Task brief:
Give back exactly the lines that run from the beginning of the entries to the line containing "shutter > 0, shutter", both included, and nothing else.

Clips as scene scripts
**********

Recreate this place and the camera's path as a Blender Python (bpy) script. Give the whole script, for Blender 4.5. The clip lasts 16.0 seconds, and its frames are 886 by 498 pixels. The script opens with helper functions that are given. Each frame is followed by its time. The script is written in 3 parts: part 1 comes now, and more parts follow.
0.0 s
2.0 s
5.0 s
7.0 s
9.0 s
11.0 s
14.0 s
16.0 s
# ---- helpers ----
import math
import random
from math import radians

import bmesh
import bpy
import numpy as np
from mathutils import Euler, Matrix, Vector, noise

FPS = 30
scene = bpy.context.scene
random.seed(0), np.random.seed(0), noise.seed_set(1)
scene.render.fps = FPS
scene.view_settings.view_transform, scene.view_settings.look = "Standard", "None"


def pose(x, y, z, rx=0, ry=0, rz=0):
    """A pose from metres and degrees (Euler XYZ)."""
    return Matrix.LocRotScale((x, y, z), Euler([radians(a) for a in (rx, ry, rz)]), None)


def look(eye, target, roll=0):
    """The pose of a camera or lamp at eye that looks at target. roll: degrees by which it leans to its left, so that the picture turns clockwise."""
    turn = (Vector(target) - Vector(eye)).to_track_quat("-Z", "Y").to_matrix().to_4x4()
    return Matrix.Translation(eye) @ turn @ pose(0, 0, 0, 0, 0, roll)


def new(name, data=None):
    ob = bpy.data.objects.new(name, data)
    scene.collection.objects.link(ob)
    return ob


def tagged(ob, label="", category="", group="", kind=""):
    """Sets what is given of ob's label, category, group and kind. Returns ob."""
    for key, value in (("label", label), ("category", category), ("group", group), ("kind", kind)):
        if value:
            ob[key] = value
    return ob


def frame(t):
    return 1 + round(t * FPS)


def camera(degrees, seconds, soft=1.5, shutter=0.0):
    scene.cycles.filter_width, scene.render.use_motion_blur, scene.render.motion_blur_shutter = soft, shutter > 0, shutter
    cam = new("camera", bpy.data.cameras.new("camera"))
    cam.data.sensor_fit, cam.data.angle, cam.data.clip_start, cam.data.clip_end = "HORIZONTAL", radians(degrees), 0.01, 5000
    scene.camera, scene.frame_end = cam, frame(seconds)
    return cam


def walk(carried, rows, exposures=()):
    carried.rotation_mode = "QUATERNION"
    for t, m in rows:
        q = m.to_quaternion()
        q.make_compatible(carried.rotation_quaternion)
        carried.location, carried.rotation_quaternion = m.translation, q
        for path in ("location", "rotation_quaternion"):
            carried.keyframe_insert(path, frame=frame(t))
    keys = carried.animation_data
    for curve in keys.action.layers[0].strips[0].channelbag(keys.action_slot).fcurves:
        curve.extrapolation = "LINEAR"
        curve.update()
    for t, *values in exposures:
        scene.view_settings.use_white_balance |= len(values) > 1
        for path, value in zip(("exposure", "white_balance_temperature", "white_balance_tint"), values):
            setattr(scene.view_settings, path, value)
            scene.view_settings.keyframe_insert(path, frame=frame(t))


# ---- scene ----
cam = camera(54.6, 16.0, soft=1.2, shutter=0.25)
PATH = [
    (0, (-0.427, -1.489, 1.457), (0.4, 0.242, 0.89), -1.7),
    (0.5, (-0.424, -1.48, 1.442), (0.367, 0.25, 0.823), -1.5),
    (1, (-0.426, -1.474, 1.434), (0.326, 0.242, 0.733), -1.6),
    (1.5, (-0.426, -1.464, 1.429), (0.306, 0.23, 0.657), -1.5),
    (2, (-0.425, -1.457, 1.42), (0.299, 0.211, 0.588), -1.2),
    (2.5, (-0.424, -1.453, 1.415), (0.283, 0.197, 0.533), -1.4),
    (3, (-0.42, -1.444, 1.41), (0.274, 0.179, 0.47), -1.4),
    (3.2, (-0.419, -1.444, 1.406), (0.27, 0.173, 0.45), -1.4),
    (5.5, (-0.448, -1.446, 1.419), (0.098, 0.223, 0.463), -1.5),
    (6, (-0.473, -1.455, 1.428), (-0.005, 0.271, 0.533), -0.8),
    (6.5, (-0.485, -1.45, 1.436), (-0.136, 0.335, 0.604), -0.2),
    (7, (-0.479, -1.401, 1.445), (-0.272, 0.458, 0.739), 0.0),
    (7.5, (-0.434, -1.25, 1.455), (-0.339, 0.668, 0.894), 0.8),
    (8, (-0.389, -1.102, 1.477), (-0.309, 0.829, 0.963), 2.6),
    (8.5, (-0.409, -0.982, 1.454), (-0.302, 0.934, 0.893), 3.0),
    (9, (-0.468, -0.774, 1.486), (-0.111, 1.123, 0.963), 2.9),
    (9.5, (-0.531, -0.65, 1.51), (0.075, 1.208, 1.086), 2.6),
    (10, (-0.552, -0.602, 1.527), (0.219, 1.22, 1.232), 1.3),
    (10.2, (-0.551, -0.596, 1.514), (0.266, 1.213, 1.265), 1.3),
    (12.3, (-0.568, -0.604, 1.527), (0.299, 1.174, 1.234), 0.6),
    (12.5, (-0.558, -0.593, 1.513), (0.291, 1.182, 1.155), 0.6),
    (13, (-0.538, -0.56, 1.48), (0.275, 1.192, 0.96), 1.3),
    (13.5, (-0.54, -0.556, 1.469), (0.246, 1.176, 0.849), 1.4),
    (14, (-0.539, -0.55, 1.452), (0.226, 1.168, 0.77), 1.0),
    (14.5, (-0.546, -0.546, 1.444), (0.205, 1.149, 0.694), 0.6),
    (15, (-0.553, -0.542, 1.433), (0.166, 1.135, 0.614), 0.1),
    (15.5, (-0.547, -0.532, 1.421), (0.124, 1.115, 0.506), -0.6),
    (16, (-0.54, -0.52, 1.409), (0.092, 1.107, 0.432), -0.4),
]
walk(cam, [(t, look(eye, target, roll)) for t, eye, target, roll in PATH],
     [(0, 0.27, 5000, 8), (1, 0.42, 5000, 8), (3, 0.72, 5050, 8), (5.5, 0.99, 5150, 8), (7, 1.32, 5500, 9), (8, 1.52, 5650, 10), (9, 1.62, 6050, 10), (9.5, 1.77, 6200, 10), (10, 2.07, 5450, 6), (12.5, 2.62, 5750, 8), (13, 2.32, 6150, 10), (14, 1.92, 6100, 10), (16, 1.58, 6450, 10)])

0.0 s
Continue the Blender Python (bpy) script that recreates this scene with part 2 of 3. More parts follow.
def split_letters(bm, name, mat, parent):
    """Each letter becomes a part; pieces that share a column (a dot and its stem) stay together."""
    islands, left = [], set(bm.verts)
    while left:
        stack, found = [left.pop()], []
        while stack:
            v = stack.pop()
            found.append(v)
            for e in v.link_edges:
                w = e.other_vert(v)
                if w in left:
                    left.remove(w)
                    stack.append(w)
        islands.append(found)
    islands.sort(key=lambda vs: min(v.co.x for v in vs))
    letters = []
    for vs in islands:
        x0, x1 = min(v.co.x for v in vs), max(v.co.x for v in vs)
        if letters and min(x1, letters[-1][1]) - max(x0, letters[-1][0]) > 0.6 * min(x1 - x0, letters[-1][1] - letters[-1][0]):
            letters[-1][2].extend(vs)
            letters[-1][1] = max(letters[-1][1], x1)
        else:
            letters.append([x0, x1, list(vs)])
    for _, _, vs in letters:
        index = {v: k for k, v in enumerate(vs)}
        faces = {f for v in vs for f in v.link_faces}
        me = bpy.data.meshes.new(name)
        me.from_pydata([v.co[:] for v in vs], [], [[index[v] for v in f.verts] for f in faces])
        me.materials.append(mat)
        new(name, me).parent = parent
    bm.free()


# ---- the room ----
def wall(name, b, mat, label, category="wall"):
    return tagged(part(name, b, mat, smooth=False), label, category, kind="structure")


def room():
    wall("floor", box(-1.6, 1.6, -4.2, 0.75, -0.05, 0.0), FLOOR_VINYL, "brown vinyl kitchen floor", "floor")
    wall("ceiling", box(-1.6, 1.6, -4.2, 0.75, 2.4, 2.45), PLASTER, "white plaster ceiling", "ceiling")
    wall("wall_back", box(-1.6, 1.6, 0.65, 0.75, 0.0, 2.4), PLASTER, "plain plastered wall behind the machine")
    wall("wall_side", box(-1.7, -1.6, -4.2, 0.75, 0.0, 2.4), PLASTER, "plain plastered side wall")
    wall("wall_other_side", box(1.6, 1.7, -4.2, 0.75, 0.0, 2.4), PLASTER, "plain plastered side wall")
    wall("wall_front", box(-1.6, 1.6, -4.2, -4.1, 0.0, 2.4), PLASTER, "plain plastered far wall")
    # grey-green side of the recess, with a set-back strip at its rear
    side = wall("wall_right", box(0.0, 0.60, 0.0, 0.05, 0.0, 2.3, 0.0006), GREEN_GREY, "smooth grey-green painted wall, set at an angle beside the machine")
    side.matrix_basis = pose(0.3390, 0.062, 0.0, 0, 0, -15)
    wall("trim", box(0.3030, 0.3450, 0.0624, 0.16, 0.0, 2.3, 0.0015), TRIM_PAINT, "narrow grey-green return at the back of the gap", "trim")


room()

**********

Final answer:
Recreate this place and the camera's path as a Blender Python (bpy) script. Give the whole script, for Blender 4.5. The clip lasts 16.0 seconds, and its frames are 886 by 498 pixels. The script opens with helper functions that are given. Each frame is followed by its time. The script is written in 3 parts: part 1 comes now, and more parts follow.
0.0 s
2.0 s
5.0 s
7.0 s
9.0 s
11.0 s
14.0 s
16.0 s
# ---- helpers ----
import math
import random
from math import radians

import bmesh
import bpy
import numpy as np
from mathutils import Euler, Matrix, Vector, noise

FPS = 30
scene = bpy.context.scene
random.seed(0), np.random.seed(0), noise.seed_set(1)
scene.render.fps = FPS
scene.view_settings.view_transform, scene.view_settings.look = "Standard", "None"


def pose(x, y, z, rx=0, ry=0, rz=0):
    """A pose from metres and degrees (Euler XYZ)."""
    return Matrix.LocRotScale((x, y, z), Euler([radians(a) for a in (rx, ry, rz)]), None)


def look(eye, target, roll=0):
    """The pose of a camera or lamp at eye that looks at target. roll: degrees by which it leans to its left, so that the picture turns clockwise."""
    turn = (Vector(target) - Vector(eye)).to_track_quat("-Z", "Y").to_matrix().to_4x4()
    return Matrix.Translation(eye) @ turn @ pose(0, 0, 0, 0, 0, roll)


def new(name, data=None):
    ob = bpy.data.objects.new(name, data)
    scene.collection.objects.link(ob)
    return ob


def tagged(ob, label="", category="", group="", kind=""):
    """Sets what is given of ob's label, category, group and kind. Returns ob."""
    for key, value in (("label", label), ("category", category), ("group", group), ("kind", kind)):
        if value:
            ob[key] = value
    return ob


def frame(t):
    return 1 + round(t * FPS)


def camera(degrees, seconds, soft=1.5, shutter=0.0):
    scene.cycles.filter_width, scene.render.use_motion_blur, scene.render.motion_blur_shutter = soft, shutter > 0, shutter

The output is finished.